The first of these regions occurs at the low frequency end of the speakers range, near the fundamental mechanical resonance of the speaker. There is usually a large impedance peak there. The nature of the this sort of peak is that it behaves like a large inductance just below resonance, and like a capacitance just above it. But there is no actual inductance or capacitance of this size in the speaker - the impedance peak is actually a byproduct of the interaction between moving mass (cone, coil, spider) and the voice coil in the magnetic field.

This impedance peak is an accidental byproduct of the way the speaker works, and in general, life would be better without it. (For example, the design of a crossover network for a tweeter is made much more complicated by the impedance peak at the tweeters fundamental resonance frequency.)

The second highly reactive region occurs at high frequencies, where the voice coil inductance starts to dominate. Adding an external series inductor would increase this effect.

But why would one do this? An ideal speaker would behave like a simple resistor - the reactance of the voice coil is an unwanted side-effect, and speaker manufacturers try to minimize it. (For example, by using a copper shorting ring as part of the magnetic structure.)

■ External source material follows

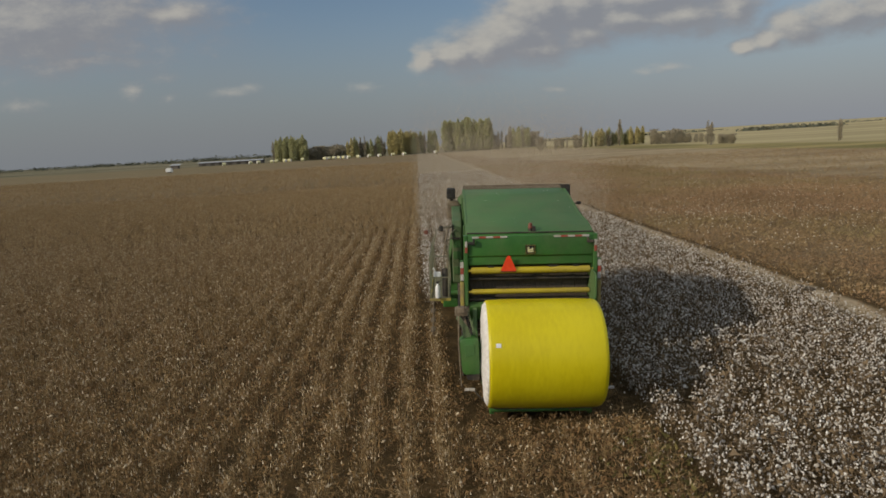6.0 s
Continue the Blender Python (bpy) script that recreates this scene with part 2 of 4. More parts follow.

So, IMO, the short answer to your question is, yes, one could certainly add external inductance or capacitance to make a speakers impedance curve more reactive. But I can't think of any good reason for actually doing this!

-Gnobuddy
 
To take this a step further, could one "increase the impedance" by adding an inductor the same value as that of the speaker's winding? I know it would involve measuring the speaker's coil while the speaker is at rest, but it's just a thought/question.
Thanks,
Mike

Inductors have low impedance at low frequencies and high impedance at high frequencies. Capacitors are the reverse. Either one would act as a crossover. The inductor would increase the impedance at high freqs and roll off the highs, the capacitor would roll off the lows - but it would increase the impedance down low. Probably not what you want to do ;)

Best solution (apart from buying another amp) would be to use an autoformer.
 
If you put a resistor in series with a speaker, it will change the speaker's response based on the speaker's impedance curve. This will make the speaker sound different. The resistor forms a voltage divider with the speaker - part of the voltage from the amp will be dropped across the resistor and part across the speaker. If the speaker's impedance curve is not flat (most are not), then the voltage dropped across the speaker will be different at different frequencies. In simple terms this is the same way an equalizer works - changes the voltage to the speaker at different frequencies.

I'd suggest not using the resistor and instead not turning up the amp as much. 6dB should do it.